= What to produce =
Check each line of the listing below for the string "with", and copy the ones that have it.

-------- Materials provided

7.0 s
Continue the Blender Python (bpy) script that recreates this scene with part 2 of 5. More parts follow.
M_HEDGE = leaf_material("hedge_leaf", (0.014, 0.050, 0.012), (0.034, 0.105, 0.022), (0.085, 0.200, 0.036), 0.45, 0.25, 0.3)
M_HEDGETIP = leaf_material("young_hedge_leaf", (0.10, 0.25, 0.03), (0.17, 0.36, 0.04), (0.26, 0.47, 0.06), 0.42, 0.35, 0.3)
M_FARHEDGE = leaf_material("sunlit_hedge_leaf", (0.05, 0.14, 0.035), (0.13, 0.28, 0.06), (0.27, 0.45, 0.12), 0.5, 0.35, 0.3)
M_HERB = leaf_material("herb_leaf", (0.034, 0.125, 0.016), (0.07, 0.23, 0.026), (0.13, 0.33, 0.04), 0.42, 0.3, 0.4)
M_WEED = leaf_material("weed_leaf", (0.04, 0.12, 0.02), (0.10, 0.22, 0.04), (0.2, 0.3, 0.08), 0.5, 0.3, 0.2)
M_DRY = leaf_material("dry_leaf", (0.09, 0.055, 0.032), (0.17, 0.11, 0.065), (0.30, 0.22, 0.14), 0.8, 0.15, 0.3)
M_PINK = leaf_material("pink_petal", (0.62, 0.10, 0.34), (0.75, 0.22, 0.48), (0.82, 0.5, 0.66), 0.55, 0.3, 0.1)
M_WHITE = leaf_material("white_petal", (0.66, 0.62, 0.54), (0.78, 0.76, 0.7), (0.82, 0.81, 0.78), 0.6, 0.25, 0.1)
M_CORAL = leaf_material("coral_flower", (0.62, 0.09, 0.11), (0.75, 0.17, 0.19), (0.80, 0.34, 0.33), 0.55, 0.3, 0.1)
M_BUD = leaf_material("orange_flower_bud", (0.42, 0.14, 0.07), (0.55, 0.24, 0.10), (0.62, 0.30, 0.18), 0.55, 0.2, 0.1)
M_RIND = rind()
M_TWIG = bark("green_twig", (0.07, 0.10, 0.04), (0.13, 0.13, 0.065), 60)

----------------
-------- Materials provided

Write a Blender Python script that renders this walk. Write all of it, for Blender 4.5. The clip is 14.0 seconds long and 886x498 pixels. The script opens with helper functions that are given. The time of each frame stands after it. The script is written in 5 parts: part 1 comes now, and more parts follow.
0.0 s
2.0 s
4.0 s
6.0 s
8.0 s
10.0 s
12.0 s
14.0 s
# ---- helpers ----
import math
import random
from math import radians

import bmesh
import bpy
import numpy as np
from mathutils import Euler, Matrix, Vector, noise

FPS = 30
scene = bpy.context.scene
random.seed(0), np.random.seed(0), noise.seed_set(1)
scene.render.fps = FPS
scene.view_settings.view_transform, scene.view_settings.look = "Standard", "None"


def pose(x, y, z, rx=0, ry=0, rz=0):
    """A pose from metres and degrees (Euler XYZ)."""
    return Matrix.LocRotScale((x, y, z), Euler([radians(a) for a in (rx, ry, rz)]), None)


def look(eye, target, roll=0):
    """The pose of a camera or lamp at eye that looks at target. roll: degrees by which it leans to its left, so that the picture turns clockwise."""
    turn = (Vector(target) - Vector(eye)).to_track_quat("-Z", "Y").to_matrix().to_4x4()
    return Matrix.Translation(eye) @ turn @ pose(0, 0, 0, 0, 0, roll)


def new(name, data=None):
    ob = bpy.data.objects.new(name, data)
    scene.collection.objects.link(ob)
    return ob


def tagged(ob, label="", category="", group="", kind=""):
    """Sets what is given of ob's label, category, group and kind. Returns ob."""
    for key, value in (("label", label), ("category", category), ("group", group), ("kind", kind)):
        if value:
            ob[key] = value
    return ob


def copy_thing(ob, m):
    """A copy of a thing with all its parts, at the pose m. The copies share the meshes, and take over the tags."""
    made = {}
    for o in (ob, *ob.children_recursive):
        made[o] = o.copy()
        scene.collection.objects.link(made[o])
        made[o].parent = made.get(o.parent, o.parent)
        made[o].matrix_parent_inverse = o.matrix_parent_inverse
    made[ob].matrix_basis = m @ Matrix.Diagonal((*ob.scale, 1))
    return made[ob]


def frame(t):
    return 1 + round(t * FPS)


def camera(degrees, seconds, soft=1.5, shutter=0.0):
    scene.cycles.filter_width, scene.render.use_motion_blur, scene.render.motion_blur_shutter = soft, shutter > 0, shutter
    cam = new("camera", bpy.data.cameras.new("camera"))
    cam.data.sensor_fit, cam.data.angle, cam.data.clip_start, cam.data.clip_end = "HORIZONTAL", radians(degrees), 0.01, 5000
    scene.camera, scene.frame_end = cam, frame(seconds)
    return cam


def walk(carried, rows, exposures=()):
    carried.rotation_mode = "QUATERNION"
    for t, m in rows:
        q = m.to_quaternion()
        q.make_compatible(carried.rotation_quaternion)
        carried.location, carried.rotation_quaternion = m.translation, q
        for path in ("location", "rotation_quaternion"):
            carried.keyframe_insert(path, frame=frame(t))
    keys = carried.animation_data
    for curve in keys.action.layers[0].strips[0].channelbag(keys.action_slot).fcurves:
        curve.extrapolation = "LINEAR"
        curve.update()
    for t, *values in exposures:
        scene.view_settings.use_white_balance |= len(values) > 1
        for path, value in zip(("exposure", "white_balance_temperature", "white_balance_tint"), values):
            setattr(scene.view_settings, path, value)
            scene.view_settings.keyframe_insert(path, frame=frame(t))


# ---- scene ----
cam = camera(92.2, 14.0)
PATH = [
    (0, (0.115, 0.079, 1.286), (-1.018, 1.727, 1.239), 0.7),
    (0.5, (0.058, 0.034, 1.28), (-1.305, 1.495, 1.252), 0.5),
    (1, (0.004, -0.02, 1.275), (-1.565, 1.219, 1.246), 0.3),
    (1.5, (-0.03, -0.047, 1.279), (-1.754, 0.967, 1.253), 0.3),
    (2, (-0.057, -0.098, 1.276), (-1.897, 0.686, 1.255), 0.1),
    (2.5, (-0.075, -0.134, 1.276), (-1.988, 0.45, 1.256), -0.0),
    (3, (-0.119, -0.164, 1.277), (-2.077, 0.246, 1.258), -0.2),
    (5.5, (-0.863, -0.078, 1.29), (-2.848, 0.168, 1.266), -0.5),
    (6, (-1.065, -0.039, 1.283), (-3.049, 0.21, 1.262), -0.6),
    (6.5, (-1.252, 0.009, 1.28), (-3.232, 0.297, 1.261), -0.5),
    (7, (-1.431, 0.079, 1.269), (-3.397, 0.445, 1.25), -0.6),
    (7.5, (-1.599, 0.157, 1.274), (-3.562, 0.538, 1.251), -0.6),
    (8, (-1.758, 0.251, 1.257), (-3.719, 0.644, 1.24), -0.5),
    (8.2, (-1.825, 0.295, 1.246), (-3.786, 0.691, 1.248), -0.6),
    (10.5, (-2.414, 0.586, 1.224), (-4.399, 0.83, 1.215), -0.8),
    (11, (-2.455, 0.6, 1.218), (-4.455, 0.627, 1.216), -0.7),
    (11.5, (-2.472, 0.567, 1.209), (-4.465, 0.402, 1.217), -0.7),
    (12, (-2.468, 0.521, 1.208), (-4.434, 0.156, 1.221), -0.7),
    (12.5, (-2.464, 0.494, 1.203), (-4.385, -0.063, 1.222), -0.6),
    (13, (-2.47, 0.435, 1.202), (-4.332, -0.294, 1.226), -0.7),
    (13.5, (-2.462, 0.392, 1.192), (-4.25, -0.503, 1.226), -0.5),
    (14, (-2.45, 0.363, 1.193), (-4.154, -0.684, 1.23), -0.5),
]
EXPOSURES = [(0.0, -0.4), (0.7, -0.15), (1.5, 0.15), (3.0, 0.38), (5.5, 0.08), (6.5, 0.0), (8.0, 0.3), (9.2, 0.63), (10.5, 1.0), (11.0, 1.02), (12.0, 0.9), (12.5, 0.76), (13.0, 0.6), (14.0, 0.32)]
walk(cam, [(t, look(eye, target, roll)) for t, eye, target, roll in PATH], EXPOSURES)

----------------

= Expected output =
Continue the Blender Python (bpy) script that recreates this scene with part 2 of 5. More parts follow.
Write a Blender Python script that renders this walk. Write all of it, for Blender 4.5. The clip is 14.0 seconds long and 886x498 pixels. The script opens with helper functions that are given. The time of each frame stands after it. The script is written in 5 parts: part 1 comes now, and more parts follow.
    """A copy of a thing with all its parts, at the pose m. The copies share the meshes, and take over the tags."""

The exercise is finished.